How to grow professionally as a project manager?
You collect lessons learned.
Then, you act upon them to make the next project better.
To boost the process, every project manager in the company should share lessons learned with others.
It multiplies the benefits.
In this article, I’m going to share my lessons learned from 2018.
(It’s only about Project Management side)
For me, this process happens on several levels:
1. On a Delivery Level
We finish a piece of a project. We analyze what went good or bad. Then, we correct our approach for the next deliverables if needed.
2. On a Project level
In the form of a Retrospective Meeting, we identify what we will do differently on the next project.
Here is a thing to notice:
More often than not, the project team changes. But everyone should take the lessons learned to their next project.
3. On a Yearly Basis
On this level, I adapt my leadership style and my project management approach.
These are high-level improvements.
These are more like behavior patterns.
So, here are the bits of wisdom from 2018.
A Mature Team Needs More Leadership, Less Management
In 2018, I did only two big projects with a strong and mature team.
Projects were utterly different in scale and intensity. But in both cases, I tried or had to minimize my participation.
Here’s what I noticed:
A team that knows how to work, how to follow the workflow – can do a better job on its own.
It will self-organize. Maybe not to my perfection standards but “Less is More.”
This team needs guidance in making better decisions.
You can’t delegate decision making altogether. But you can educate your team to be better at it.
Soon, I noticed that team members started to look broader on the problems. Not only from a technical perspective.
They also began to think from the product perspective, from the business side of a project.
On a daily basis, decisions became more optimal. They took project constraints into account without my input.
For both projects, it was a vital aspect. In 2019, I plan to enhance and leverage it further.
Though, I don’t know how. Yet.
Focus on Developing Leaders is the Best Project Management Approach
Leadership is contagious.
If there is a leadership vacuum in the team – someone will fill it in.
Here’s the problem:
You don’t know how will this someone fill the gap.
- It might be a negative leadership against you or a problem on the project.
- It might be a leader with a different perspective.
- It might be a leader who wants a different direction.
Anyway, it would be better to control the process.
In 2018, PM Basics was a priority for me. So, my participation in projects reduced throughout the year. People started to fill in the leadership vacuum.
I selected three persons to work with. They became my proxies or the Project Management Team.

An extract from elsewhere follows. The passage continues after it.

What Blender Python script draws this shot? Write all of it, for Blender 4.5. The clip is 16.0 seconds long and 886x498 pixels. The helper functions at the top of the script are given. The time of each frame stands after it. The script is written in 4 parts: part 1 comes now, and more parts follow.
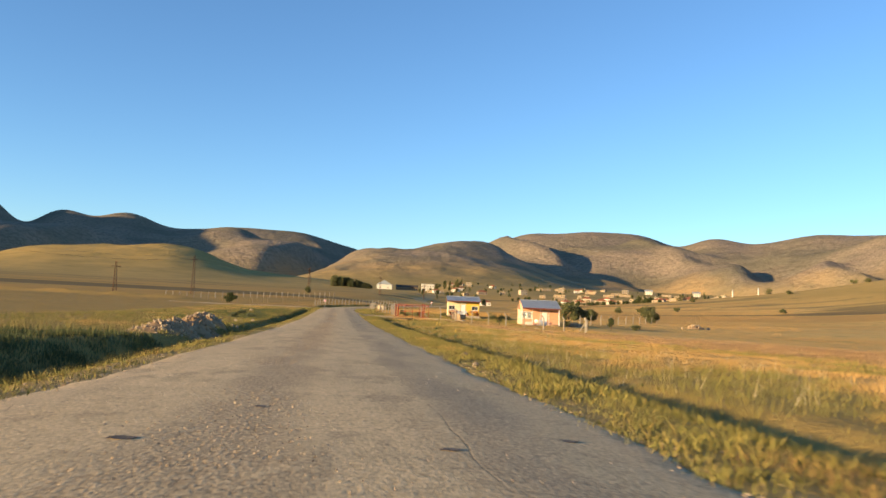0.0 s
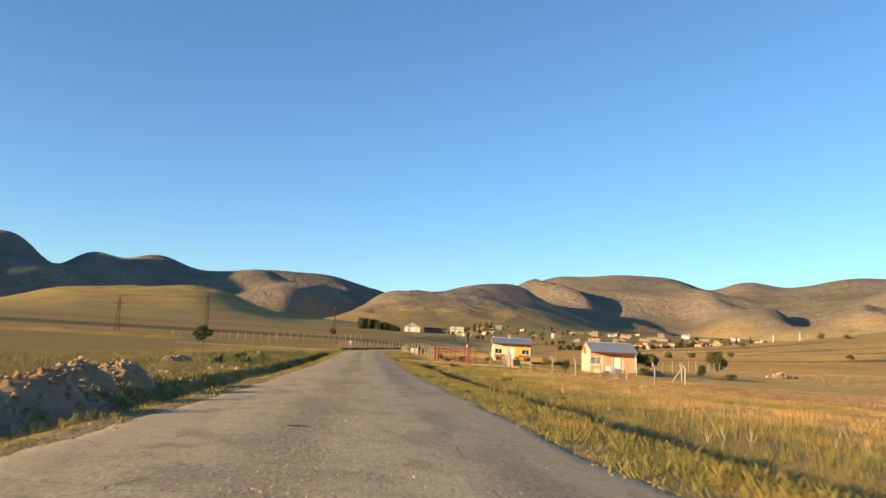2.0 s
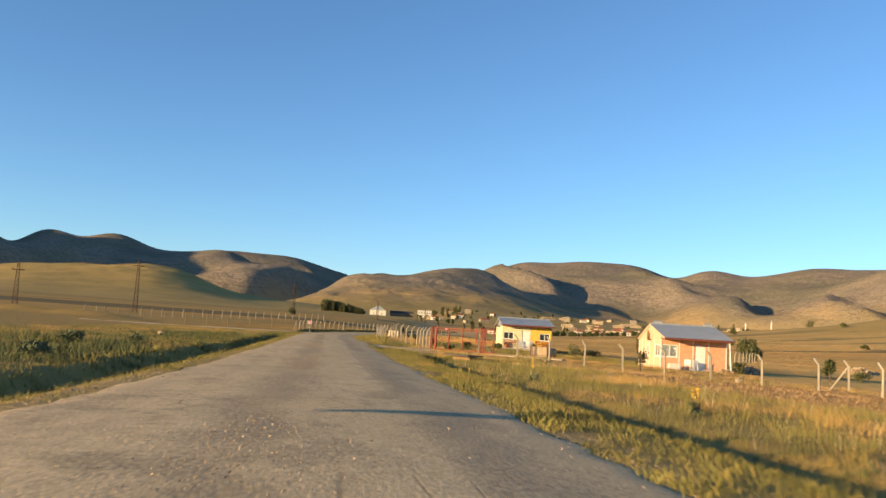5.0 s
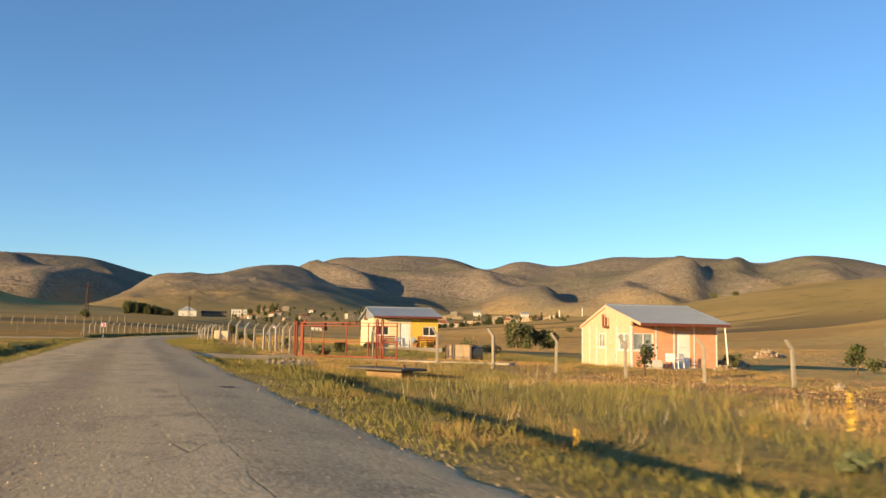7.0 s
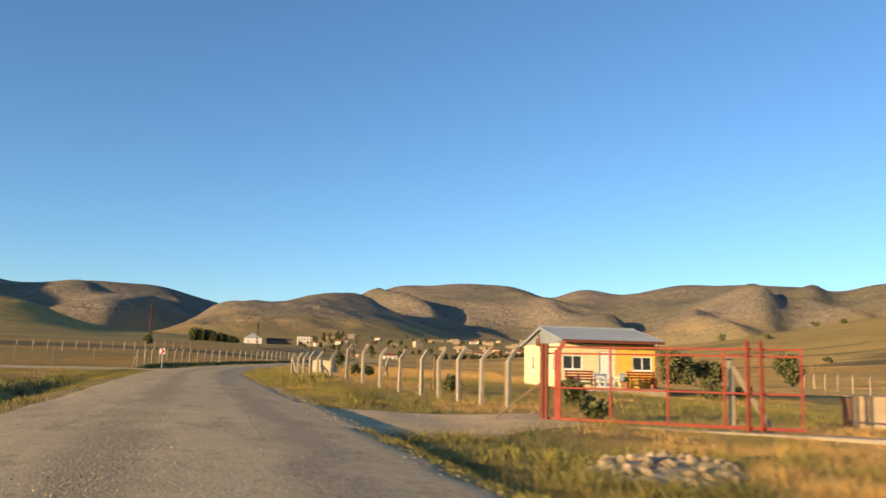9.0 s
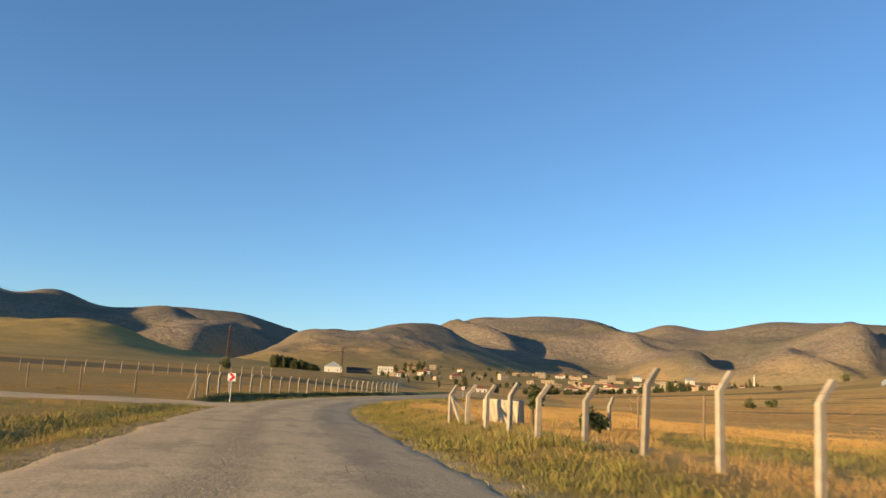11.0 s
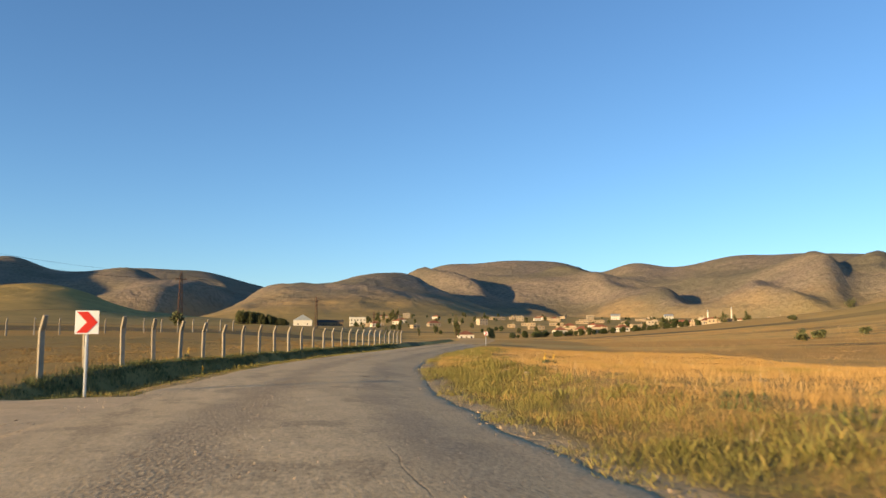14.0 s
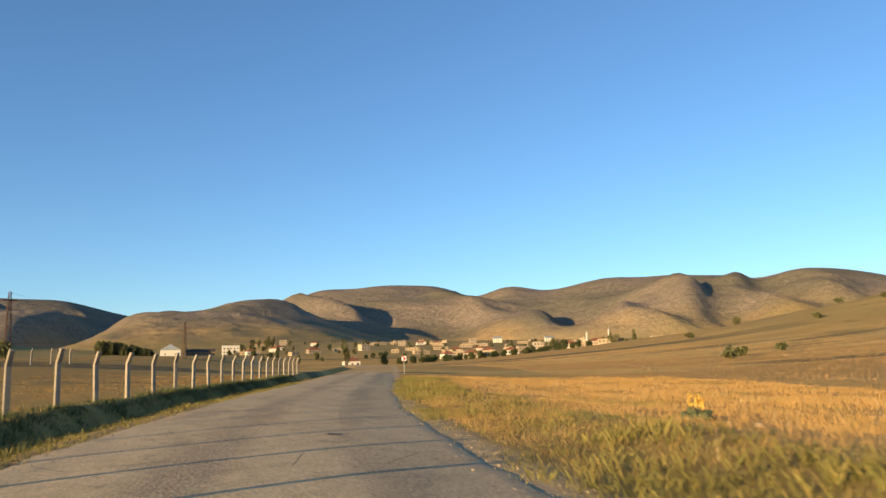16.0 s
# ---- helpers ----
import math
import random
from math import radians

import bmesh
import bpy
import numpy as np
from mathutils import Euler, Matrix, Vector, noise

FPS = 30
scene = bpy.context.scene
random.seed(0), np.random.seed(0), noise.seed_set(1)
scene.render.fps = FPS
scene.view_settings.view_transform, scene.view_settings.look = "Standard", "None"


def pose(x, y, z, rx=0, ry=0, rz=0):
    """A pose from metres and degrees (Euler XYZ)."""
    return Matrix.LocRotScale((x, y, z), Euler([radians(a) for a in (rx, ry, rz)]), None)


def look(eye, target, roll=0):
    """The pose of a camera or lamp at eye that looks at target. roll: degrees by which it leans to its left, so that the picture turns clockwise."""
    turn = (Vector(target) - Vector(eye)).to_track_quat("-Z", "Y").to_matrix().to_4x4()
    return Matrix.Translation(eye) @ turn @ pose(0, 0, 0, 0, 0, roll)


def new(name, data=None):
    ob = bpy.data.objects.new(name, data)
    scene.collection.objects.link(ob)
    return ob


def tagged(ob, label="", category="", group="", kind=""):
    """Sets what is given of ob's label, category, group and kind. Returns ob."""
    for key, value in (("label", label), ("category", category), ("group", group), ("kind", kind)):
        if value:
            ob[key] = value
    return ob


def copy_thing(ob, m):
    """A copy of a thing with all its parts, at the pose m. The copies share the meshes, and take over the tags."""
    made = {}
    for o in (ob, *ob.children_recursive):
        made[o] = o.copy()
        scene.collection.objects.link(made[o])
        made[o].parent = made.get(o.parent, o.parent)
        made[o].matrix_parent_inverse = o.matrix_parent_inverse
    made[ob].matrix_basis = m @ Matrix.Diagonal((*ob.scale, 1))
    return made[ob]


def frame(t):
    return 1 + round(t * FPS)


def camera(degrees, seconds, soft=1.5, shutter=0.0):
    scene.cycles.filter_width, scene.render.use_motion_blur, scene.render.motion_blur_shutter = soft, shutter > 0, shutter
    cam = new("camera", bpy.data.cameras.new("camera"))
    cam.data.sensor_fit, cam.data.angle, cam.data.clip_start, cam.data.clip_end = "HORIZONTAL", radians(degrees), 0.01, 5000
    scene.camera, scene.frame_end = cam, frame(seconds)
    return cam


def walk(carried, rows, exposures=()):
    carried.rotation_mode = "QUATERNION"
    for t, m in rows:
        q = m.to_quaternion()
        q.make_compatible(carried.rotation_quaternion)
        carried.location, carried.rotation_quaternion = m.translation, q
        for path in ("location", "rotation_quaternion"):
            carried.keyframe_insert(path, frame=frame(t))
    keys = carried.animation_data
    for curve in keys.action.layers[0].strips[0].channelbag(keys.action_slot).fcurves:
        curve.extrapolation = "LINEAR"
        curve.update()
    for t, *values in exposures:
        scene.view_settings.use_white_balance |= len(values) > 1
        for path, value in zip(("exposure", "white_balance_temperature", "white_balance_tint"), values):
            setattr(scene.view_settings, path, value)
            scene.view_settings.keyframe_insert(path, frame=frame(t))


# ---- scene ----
cam = camera(55.9, 16.0, soft=1.5, shutter=0.2)
PATH = [
    (0, (-1.189, 1.927, 1.522), (-0.877, 3.898, 1.658), 2.4),
    (0.5, (-1.043, 7.325, 1.396), (-0.783, 9.305, 1.501), 1.8),
    (1, (-0.912, 12.722, 1.438), (-0.684, 14.701, 1.622), 2.9),
    (1.5, (-0.686, 17.972, 1.338), (-0.499, 19.951, 1.566), 2.7),
    (2, (-0.461, 23.899, 1.312), (-0.219, 25.87, 1.548), 2.7),
    (2.5, (-0.272, 29.612, 1.188), (-0.001, 31.579, 1.42), 3.3),
    (3, (0.029, 35.438, 1.157), (0.318, 37.406, 1.361), 3.9),
    (5.5, (1.024, 64.026, 0.897), (1.384, 65.983, 1.102), 2.8),
    (6, (1.409, 70.478, 0.901), (1.903, 72.401, 1.142), 3.5),
    (6.5, (1.698, 76.193, 0.817), (2.375, 78.059, 1.063), 2.8),
    (7, (1.914, 82.618, 0.815), (2.667, 84.459, 1.025), 0.9),
    (7.5, (2.103, 88.538, 0.855), (2.898, 90.364, 1.042), 0.7),
    (8, (2.311, 95.398, 0.905), (3.083, 97.228, 1.137), 0.5),
    (8.5, (2.562, 101.7, 0.939), (3.305, 103.539, 1.196), 1.3),
    (9, (2.745, 108.715, 0.981), (3.359, 110.598, 1.256), 1.3),
    (9.5, (2.903, 115.138, 1.056), (3.409, 117.054, 1.32), 1.1),
    (12, (3.707, 146.483, 1.184), (4.122, 148.402, 1.566), 2.9),
    (12.5, (3.918, 151.974, 1.154), (4.354, 153.896, 1.495), 2.0),
    (13, (4.233, 157.566, 1.17), (4.688, 159.499, 1.405), 1.7),
    (13.5, (4.546, 162.646, 1.188), (5.018, 164.574, 1.432), 1.3),
    (14, (4.987, 168.423, 1.172), (5.508, 170.341, 1.397), -0.1),
    (14.5, (5.55, 173.634, 1.202), (6.142, 175.522, 1.494), -1.1),
    (15, (6.281, 179.589, 1.2), (6.957, 181.449, 1.491), -0.5),
    (15.5, (7.032, 184.731, 1.252), (7.772, 186.566, 1.543), -1.9),
    (16, (7.704, 190.275, 1.423), (8.503, 192.087, 1.704), -1.6),
]
walk(cam, [(t, look(eye, target, roll)) for t, eye, target, roll in PATH],
     [(0.0, 1.14), (3.0, 1.04), (5.5, 0.98), (7.0, 0.90), (16.0, 0.88)])

# ---------------------------------------------------------------- light
SUN_AZ, SUN_EL = 250.0, 8.6          # compass degrees from +y, clockwise
world = bpy.data.worlds.new("sky")
scene.world = world
world.use_nodes = True
wn = world.node_tree
wbg = wn.nodes["Background"]
sky = wn.nodes.new("ShaderNodeTexSky")
sky.sky_type = "NISHITA"
sky.sun_disc = False
sky.sun_elevation = radians(SUN_EL)
sky.sun_rotation = radians(SUN_AZ)
sky.altitude = 1100
sky.air_density, sky.dust_density, sky.ozone_density = 1.0, 0.0, 3.6
wn.links.new(sky.outputs[0], wbg.inputs[0])
wbg.inputs[1].default_value = 0.125
sun = new("sun", bpy.data.lights.new("sun", "SUN"))
sun.data.energy, sun.data.angle, sun.data.color = 5.0, radians(0.6), (1.0, 0.71, 0.35)
_a, _e = radians(SUN_AZ), radians(SUN_EL)
_d = Vector((math.sin(_a) * math.cos(_e), math.cos(_a) * math.cos(_e), math.sin(_e)))
sun.matrix_world = look(_d * 100, (0, 0, 0))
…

I did not focus on management aspects this time. I worked on their leadership skills in the first place.
Such approach overcame my expectations:
Several persons just flourished. I never expected them to be leaders. However, increased level of responsibility opened up some deep reserves.
Entirely possible they did not expect that as well.
So, the second takeaway here:
Not all great leaders are on the surface.
Sometimes you need to give it a chance.
Everything Takes More Time Than Expected
This comes more from my experience working on PM Basics. Specifically – creating the course.
I’m a project manager.
I’m a productivity junkie.
But all my estimates were too low. Even those that I corrected and, as I thought, overestimated.
When you do some new type of work, there is always a hidden scope.
Yes, risk management is the cure here.
However, I’m talking about personal level.
So, I reinforced my belief:
A person who will do the work should estimate it. Moreover, he or she should take as much time as deemed necessary. Plus some more.
Nothing new here.
That’s just a first time I experienced it to such extent personally.
The Less is More – Priority is the Key
I teach it all the time.
Do the “Must Haves” first. Do the feature that is critical for release. Then, you can add some more if time permits.
However, again, on a personal level, it’s difficult.
Perfectionism kills the momentum.
Almost every task had a tiny problem that took more time than the whole estimated effort.
Most of the times, the problem is negligible.
However, perfectionism requires it to be solved.
Last year, setting priorities was exhausting.
Keeping to the priorities was daunting.
This year, it’s something I’ll focus on hard.
The list is much longer as you may understand.
However, a lesson learned from previous years says:
Take 2–3 items only (prioritization is the key). But do fix or enhance them.